- [GIVEN MATERIAL]:
=====

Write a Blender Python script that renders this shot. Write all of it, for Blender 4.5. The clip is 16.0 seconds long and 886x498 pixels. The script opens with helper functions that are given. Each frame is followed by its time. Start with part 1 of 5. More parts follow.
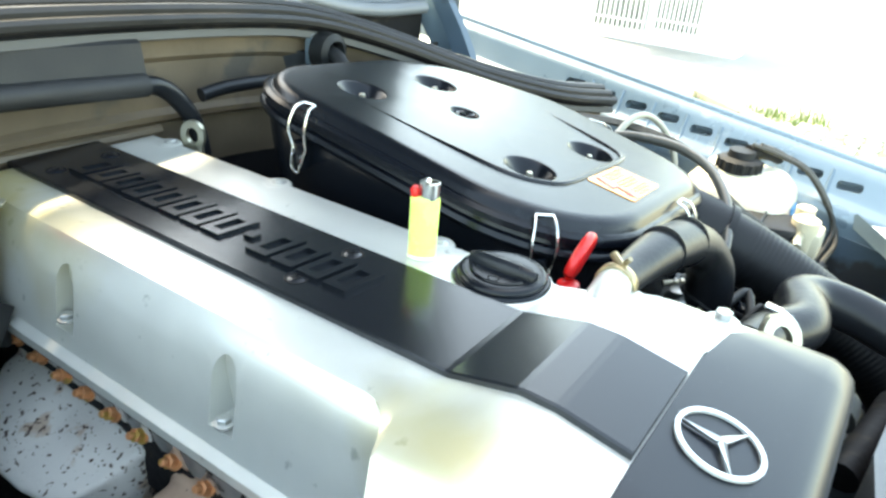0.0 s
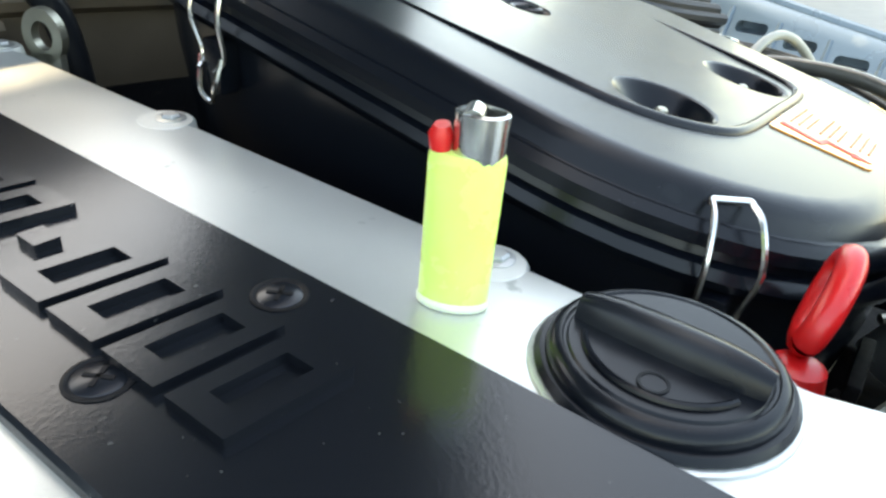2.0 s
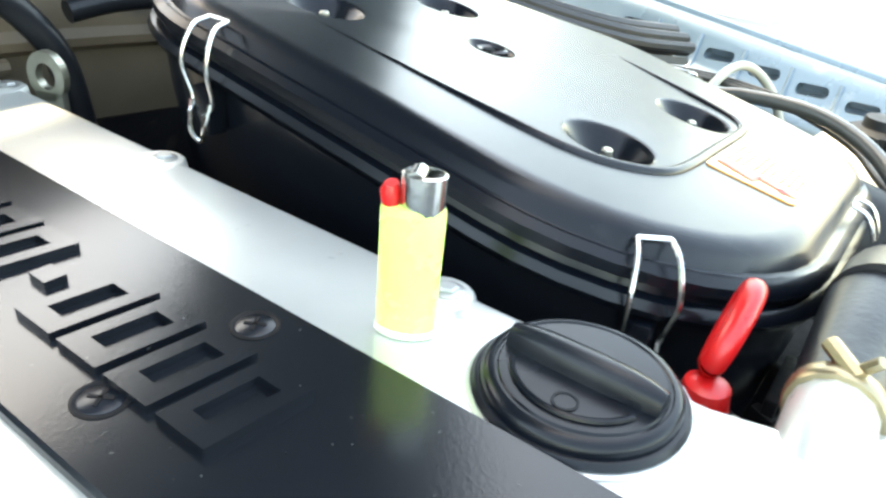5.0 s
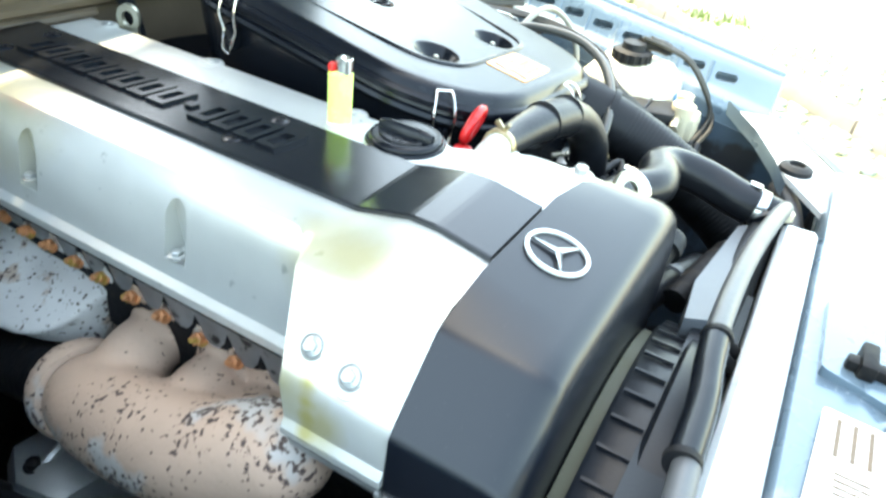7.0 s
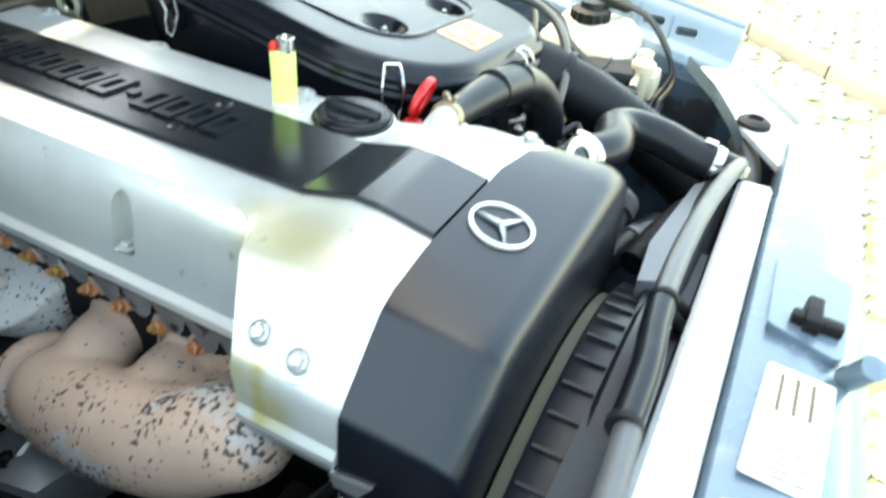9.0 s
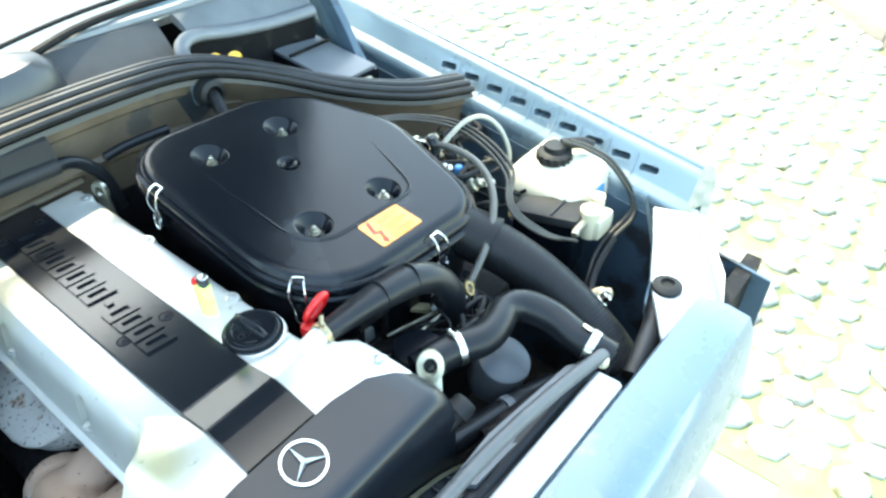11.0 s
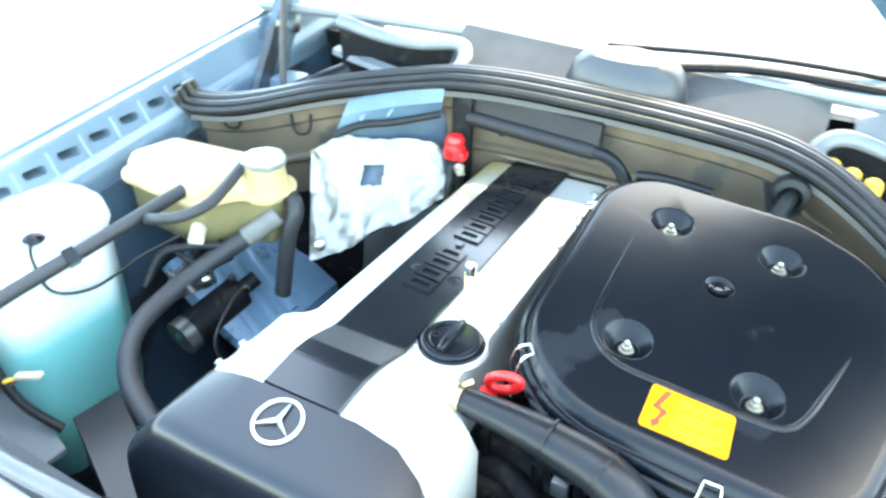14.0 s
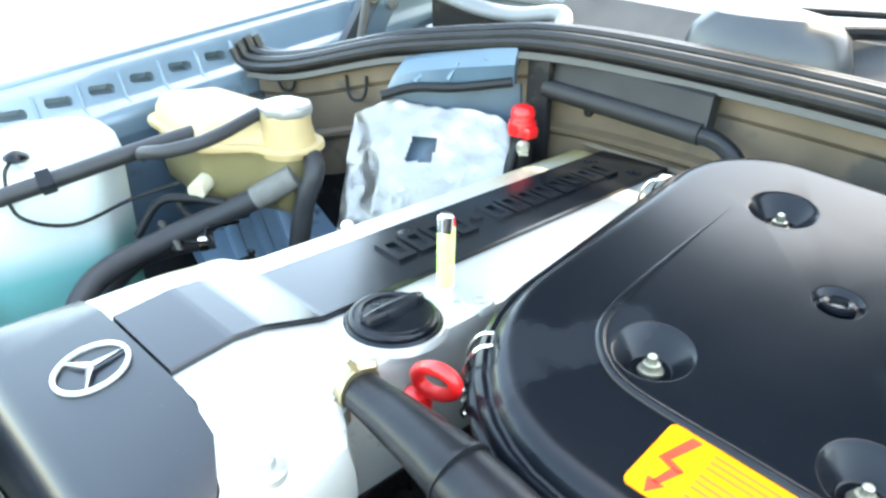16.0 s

=====

- [EXERCISE]: Leave the pictures out and output the rest of the listing exactly.

- [SOLUTION TO THIS TASK]:
Write a Blender Python script that renders this shot. Write all of it, for Blender 4.5. The clip is 16.0 seconds long and 886x498 pixels. The script opens with helper functions that are given. Each frame is followed by its time. Start with part 1 of 5. More parts follow.
0.0 s
2.0 s
5.0 s
7.0 s
9.0 s
11.0 s
14.0 s
16.0 s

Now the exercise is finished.